* [To be done]: Quote the lines that run from the line containing "Continue the Blender" down to the line containing "LX = -1.575". Include both of those lines, reproduce each exactly, and omit everything else.

* [Given data]:
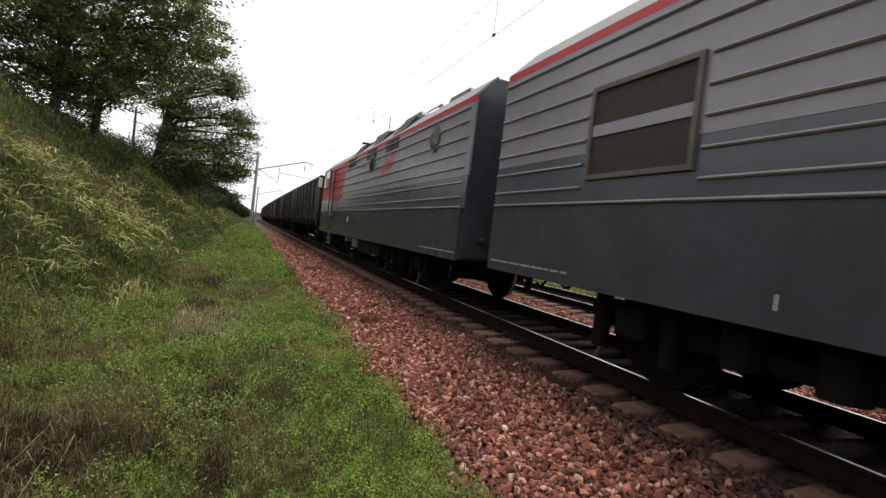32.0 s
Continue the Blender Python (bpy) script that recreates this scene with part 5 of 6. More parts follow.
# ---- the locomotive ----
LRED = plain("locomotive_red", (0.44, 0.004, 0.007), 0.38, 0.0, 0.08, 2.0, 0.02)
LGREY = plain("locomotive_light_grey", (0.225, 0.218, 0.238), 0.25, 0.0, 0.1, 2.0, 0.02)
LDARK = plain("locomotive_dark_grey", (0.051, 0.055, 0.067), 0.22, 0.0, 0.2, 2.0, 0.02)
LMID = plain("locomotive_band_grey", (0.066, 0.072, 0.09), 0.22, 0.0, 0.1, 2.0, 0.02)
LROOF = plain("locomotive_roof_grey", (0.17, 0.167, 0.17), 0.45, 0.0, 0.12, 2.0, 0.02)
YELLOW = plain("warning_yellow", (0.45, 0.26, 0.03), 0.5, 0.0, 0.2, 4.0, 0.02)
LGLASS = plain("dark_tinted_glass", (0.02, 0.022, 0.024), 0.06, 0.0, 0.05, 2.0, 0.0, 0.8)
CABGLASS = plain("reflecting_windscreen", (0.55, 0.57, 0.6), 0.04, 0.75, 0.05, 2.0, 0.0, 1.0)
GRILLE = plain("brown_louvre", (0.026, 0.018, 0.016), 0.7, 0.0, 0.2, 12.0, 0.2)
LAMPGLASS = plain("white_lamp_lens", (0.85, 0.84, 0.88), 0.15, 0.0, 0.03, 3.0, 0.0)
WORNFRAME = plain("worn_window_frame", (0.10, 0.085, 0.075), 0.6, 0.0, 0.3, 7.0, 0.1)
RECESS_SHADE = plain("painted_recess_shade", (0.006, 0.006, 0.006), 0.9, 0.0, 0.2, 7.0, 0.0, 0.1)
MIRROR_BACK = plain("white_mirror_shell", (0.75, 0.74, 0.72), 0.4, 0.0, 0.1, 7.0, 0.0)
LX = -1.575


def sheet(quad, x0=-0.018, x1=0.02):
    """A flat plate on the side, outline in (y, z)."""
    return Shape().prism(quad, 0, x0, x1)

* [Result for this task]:
Continue the Blender Python (bpy) script that recreates this scene with part 5 of 6. More parts follow.
# ---- the locomotive ----
LRED = plain("locomotive_red", (0.44, 0.004, 0.007), 0.38, 0.0, 0.08, 2.0, 0.02)
LGREY = plain("locomotive_light_grey", (0.225, 0.218, 0.238), 0.25, 0.0, 0.1, 2.0, 0.02)
LDARK = plain("locomotive_dark_grey", (0.051, 0.055, 0.067), 0.22, 0.0, 0.2, 2.0, 0.02)
LMID = plain("locomotive_band_grey", (0.066, 0.072, 0.09), 0.22, 0.0, 0.1, 2.0, 0.02)
LROOF = plain("locomotive_roof_grey", (0.17, 0.167, 0.17), 0.45, 0.0, 0.12, 2.0, 0.02)
YELLOW = plain("warning_yellow", (0.45, 0.26, 0.03), 0.5, 0.0, 0.2, 4.0, 0.02)
LGLASS = plain("dark_tinted_glass", (0.02, 0.022, 0.024), 0.06, 0.0, 0.05, 2.0, 0.0, 0.8)
CABGLASS = plain("reflecting_windscreen", (0.55, 0.57, 0.6), 0.04, 0.75, 0.05, 2.0, 0.0, 1.0)
GRILLE = plain("brown_louvre", (0.026, 0.018, 0.016), 0.7, 0.0, 0.2, 12.0, 0.2)
LAMPGLASS = plain("white_lamp_lens", (0.85, 0.84, 0.88), 0.15, 0.0, 0.03, 3.0, 0.0)
WORNFRAME = plain("worn_window_frame", (0.10, 0.085, 0.075), 0.6, 0.0, 0.3, 7.0, 0.1)
RECESS_SHADE = plain("painted_recess_shade", (0.006, 0.006, 0.006), 0.9, 0.0, 0.2, 7.0, 0.0, 0.1)
MIRROR_BACK = plain("white_mirror_shell", (0.75, 0.74, 0.72), 0.4, 0.0, 0.1, 7.0, 0.0)
LX = -1.575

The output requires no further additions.